A group opposing a state-run lottery asked the Arkansas Supreme Court on Friday to throw the proposal off this fall's ballot.
The Arkansas Family Council argued in a petition filed with the state's highest court that the proposed constitutional amendment's title and name should be found "inaccurate, incomplete and misleading" because they don't define lotteries and doesn't warn voters of potential consequences of authorizing a state-run lottery. The proposal leaves it up to the Legislature to work out the details of the lottery and the scholarships it would fund.
The ballot measure, if approved, would repeal the state constitution's ban on lotteries and the council contends that repeal would allow casinos in the state.
"The popular name and ballot title of the proposed amendment do not adequately inform the voters of the effect of the amendment regarding casino gaming," the complaint says.
Arkansas is one of eight states without a lottery. Lt. Gov. Bill Halter has proposed establishing a state-run game and dedicating its proceeds to college scholarships. Halter estimates the lottery will bring in $100 million annually, though critics have said the revenues would be significantly lower.
Arkansas voters have twice before rejected lotteries, but earlier proposals tied them in with casinos.
Bud Jackson, a spokesman for Halter's lottery campaign, said he was confident that the measure would stand up in court and criticized the Family Council for filing the lawsuit.
"This is yet the latest example that the Family Council, a special interest organization, will do anything to impose its will upon the entire state of Arkansas and do anything to prevent Arkansans from having the right to vote on this themselves," Jackson said.
Jackson said the lawsuit has shut the door on any possibility of debates between the lottery campaign and the Family Council.
"We're not going to have an honest debate with an organization that isn't interested in dealing with the pros and cons of this issue," Jackson said.
Attorney General Dustin McDaniel, who approved the language of the ballot title, has said he believed the proposed amendment would withstand any court challenge. McDaniel, however, has said he's undecided on the measure and raised concerns that it could open to the door to video lottery terminals akin to slot machines.
McDaniel said Friday that he had not yet seen the lawsuit, but planned to defend the measure diligently.

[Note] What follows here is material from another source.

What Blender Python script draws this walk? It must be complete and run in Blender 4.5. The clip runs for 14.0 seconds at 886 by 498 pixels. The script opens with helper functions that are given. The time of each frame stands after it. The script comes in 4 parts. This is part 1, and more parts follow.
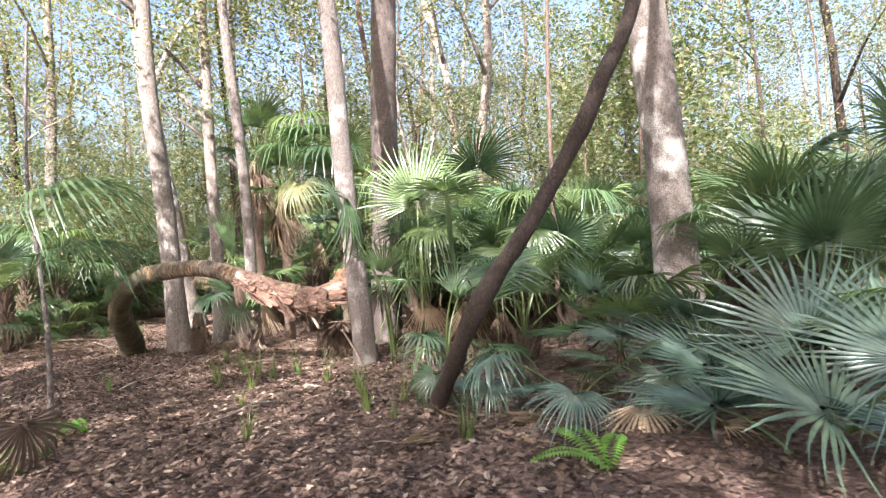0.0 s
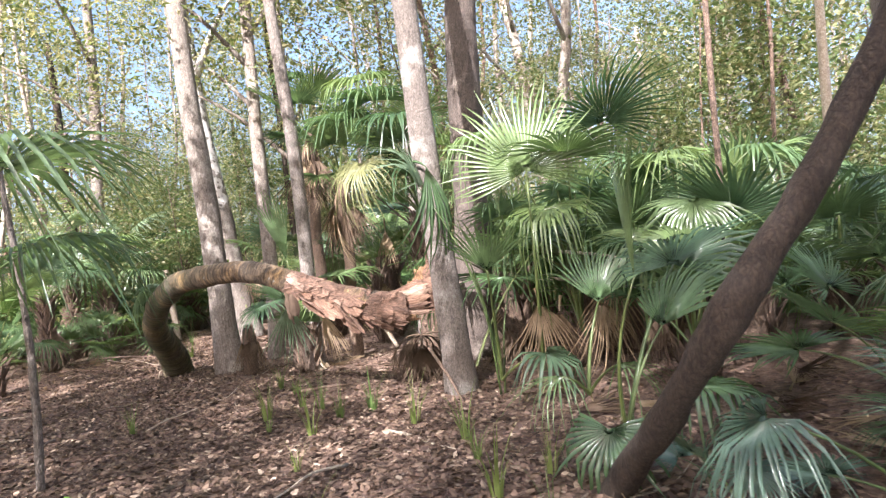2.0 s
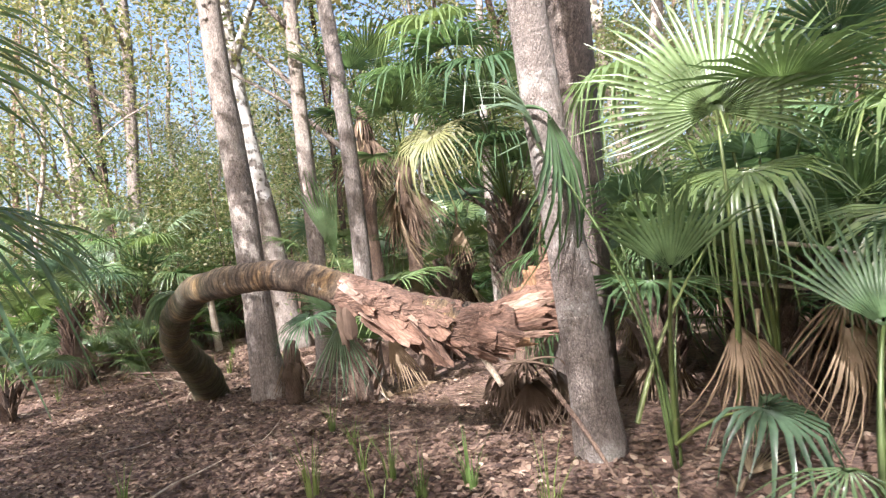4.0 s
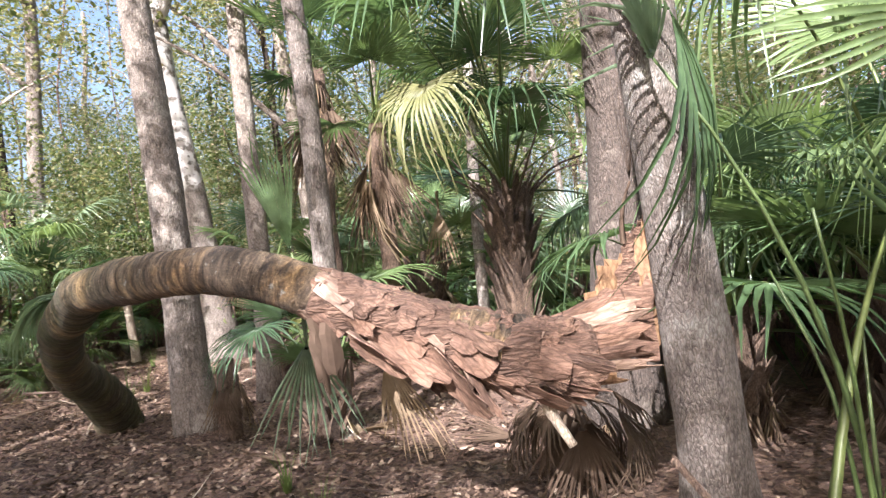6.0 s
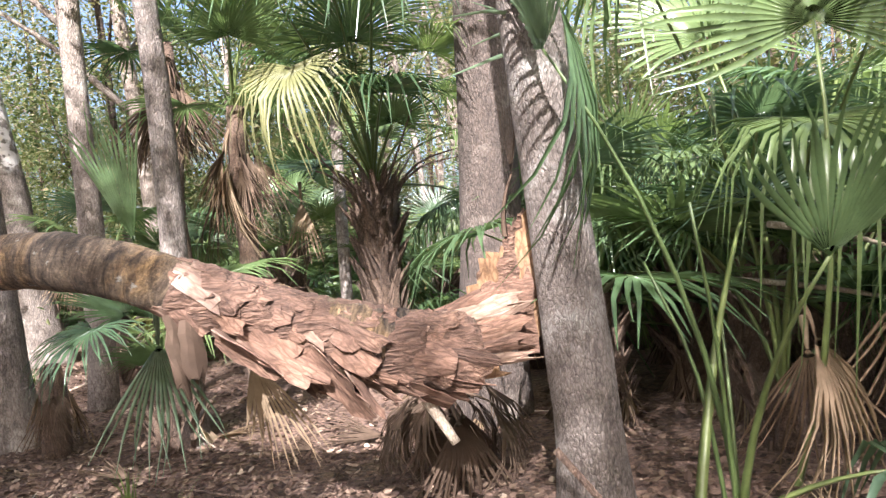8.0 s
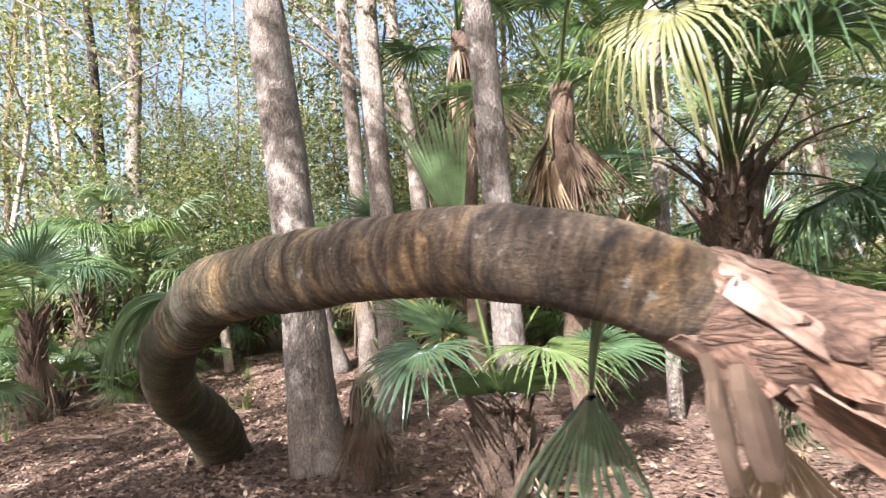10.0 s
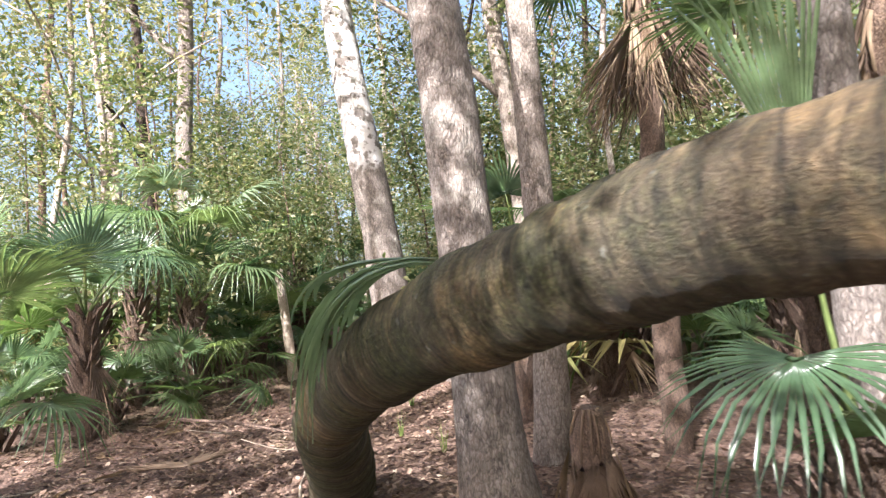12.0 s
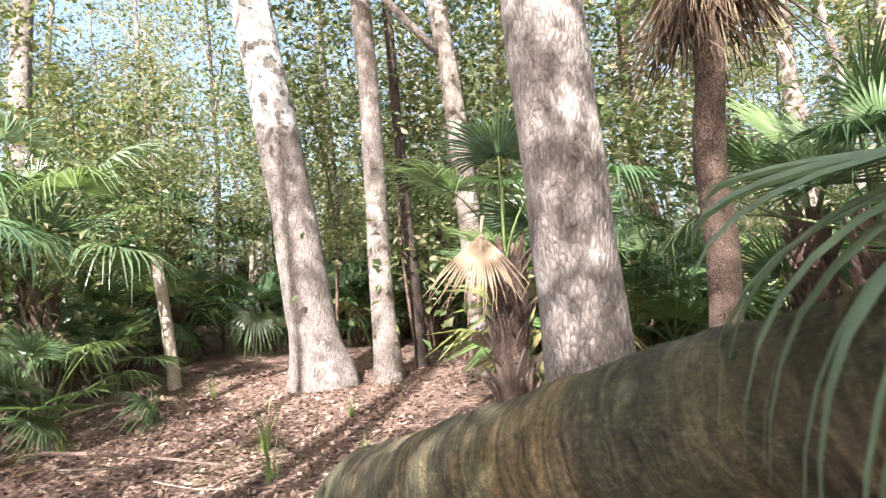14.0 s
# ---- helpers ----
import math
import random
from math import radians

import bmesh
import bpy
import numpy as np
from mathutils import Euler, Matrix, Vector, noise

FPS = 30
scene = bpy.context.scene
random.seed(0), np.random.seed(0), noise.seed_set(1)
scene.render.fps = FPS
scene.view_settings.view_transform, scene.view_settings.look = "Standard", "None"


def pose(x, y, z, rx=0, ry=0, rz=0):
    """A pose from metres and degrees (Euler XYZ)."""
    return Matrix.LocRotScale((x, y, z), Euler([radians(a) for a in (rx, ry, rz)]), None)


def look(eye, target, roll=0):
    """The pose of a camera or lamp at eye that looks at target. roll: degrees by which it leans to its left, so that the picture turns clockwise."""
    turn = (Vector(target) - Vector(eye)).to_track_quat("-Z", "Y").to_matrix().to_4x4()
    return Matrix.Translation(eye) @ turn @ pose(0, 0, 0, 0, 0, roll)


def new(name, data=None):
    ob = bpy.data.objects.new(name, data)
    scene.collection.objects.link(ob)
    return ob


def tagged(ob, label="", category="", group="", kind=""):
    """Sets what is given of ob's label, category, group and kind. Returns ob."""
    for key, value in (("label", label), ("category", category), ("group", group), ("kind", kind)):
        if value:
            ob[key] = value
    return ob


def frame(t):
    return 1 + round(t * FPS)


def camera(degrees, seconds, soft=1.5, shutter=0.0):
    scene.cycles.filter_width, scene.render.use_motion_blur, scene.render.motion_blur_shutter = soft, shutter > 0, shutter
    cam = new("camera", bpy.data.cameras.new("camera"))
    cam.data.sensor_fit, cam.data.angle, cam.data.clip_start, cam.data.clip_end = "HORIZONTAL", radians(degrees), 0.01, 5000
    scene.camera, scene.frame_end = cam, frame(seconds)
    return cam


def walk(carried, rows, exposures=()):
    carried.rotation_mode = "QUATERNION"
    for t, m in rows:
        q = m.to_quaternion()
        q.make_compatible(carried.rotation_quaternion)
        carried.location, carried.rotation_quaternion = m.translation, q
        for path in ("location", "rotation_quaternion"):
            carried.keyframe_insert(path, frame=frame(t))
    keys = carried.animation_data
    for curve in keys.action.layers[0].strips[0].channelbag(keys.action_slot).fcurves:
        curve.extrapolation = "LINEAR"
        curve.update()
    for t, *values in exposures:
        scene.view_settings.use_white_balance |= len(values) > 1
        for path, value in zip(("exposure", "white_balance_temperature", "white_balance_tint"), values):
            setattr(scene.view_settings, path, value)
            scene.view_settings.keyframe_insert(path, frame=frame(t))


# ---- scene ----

Halter has said limiting the definition of a lottery would have muddled the state's constitution and said he would be opposed to trying to add video lottery terminals in the state. He's also said he doubts that lawmakers would support allowing such machines in the state.
The Family Council filed the lawsuit days after reporting it received a $75,000 donation last month from Jim Walton, son of Wal-Mart founder Sam Walton and chairman of Arvest Bank. The Family Council is one of four groups that have filed papers with the state to campaign against the lottery proposal.